Scopia
(SCUPI; SCOPIENSIS).
Archdiocese, ancient residence of the early Servian rulers is the modern Uscub (Uskub, Ushkup, or Skoplje), a city of 25,000 inhabitants, situated on the left bank of the Vardar in Macedonia. The first known bishop is Perigorius, present at the Council of Sardica (343). Scopia was probably a metropolitan see about the middle of the fifth century.

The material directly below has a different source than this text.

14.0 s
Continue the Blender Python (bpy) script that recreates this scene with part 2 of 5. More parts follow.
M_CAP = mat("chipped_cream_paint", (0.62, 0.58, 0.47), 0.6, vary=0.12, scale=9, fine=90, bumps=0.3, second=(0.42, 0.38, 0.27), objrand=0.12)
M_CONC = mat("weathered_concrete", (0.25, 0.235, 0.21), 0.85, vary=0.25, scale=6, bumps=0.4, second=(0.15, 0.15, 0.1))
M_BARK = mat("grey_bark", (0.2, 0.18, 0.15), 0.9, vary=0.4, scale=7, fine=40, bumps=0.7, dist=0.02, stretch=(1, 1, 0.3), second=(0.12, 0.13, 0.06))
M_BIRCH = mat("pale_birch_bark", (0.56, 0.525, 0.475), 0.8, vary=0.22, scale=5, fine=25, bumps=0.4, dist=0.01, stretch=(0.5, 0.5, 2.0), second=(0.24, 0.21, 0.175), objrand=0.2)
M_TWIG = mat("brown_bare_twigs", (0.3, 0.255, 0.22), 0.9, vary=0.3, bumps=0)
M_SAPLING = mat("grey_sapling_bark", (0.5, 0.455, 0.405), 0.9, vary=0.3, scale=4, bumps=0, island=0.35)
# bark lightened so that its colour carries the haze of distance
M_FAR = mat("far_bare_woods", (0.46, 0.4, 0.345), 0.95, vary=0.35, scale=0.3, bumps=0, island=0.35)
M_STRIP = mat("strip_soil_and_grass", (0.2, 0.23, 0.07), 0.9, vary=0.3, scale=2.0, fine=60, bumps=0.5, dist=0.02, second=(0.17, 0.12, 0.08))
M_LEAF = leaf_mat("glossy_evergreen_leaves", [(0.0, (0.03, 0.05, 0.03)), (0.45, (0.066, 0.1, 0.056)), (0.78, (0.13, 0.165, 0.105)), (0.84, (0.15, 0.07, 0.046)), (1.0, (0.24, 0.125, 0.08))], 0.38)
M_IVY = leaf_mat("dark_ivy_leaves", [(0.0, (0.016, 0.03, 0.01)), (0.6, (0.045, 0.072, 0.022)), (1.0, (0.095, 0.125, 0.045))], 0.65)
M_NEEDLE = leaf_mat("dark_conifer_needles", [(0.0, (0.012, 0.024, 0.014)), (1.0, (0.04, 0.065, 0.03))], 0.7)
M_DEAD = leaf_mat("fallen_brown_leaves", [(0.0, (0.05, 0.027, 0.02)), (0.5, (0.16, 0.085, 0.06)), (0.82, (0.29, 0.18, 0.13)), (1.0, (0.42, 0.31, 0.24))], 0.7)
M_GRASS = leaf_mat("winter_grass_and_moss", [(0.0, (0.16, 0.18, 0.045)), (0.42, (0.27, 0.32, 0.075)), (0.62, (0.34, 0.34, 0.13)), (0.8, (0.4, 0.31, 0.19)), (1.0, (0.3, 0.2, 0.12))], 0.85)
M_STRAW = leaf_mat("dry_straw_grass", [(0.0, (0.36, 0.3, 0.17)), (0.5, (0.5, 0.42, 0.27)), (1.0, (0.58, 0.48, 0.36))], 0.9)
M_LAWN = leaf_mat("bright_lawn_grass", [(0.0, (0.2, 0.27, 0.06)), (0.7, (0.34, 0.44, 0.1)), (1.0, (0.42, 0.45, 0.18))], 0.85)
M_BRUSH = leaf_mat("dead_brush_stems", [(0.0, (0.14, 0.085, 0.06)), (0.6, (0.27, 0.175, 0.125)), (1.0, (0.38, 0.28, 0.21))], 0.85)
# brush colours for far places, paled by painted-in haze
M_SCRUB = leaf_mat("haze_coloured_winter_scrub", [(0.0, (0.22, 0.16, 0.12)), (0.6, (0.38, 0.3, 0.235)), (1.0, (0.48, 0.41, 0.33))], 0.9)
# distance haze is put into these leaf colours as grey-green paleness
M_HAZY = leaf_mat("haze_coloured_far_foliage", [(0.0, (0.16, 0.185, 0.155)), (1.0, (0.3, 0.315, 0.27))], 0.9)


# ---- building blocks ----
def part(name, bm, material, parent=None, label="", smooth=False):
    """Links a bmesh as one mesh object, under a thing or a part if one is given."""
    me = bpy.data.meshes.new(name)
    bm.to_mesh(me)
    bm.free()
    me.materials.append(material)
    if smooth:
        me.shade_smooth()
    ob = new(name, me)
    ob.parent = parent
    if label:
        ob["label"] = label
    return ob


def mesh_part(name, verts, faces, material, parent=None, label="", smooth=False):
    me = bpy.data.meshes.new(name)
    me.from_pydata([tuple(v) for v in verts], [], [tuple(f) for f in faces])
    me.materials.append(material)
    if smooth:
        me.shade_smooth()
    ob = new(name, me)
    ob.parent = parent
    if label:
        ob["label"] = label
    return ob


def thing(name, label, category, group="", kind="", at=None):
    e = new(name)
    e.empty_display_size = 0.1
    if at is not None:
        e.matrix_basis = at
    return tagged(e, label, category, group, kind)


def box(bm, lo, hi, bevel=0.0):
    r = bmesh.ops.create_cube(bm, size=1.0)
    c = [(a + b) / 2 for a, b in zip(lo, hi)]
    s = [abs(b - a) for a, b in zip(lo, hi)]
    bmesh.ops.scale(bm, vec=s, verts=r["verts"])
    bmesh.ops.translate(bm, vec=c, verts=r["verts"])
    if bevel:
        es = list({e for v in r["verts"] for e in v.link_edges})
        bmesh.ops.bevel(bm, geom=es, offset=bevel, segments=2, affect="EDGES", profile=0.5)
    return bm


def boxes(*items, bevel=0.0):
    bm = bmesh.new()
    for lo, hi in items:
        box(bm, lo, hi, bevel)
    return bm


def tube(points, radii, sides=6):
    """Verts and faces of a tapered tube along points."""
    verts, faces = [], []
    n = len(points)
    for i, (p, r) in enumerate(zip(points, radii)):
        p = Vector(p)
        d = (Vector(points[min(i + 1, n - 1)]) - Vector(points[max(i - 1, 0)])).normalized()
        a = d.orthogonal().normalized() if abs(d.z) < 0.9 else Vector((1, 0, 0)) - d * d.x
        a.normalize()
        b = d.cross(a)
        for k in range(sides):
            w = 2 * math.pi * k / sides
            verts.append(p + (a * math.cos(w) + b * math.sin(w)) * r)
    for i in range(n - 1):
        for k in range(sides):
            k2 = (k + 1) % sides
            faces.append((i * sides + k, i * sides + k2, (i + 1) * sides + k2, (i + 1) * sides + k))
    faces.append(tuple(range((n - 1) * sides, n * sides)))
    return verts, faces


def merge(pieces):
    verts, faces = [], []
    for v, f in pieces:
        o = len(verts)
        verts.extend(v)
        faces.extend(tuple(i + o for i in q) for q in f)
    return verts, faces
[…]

After 553 we have no notice of bishops of Scopia till 882. The Bulgarian wars in the tenth century caused a temporary suppression of the see, but when the Bulgarians were converted a century later it again became a metropolitan see. Scopia has also long been a Greek schismatic archiepiscopal see, subject to the Servian Patriarch of Ipek (or Pec); in 1717 it became, as it is now, a suffragan of Constantinople (Jirecek, "Geschichte der Bulgaren", p. 102). In 1346, Greek schismatic bishops held a national council under the patronage of the Servian ruler Dusan (1331-55), (Markovic, "Gli Slavi", ed. i, Papi II, 371). Catholic bishops continued to govern the See of Scopia during the thirteenth and fourteenth centuries. After 1340 Scopia had only titular bishops until 1656 when it became again a residential see. Since 1700 the bishops of Scopia bear the title of Apostolic administrators or of archbishops immediately dependent on the Roman See. Until 1860 the Catholic archbishops had an uncertain residence in the mountains of Macedonia or Albania, owing to the hostility of the Turks. They now reside in Uskup. Scopia was the birthplace of the famous sixteenth century Minorite, John Bandilovic, a Croatian theologian and writer whose "Pistoloje i Evanglelja" (Epistles and Gospels ) was printed at Venice in 1613, and often reprinted. Worthy of mention among the archbishops of Scopia are the Franciscan, Urbanus Bogdanovic (d. 1864), and Darius Bucciarelli (d. 1878). The archbishopric extends over parts of Rumelia, Albania, and Old Servia, and numbers 11 parishes with a Catholic population of 19,473. Its ecclesiastical candidates are educated at the central seminary of Scutari. The school at Prizren and the archbishops of Scopia are subsidized by the Austrian emperor as well as by the Propaganda.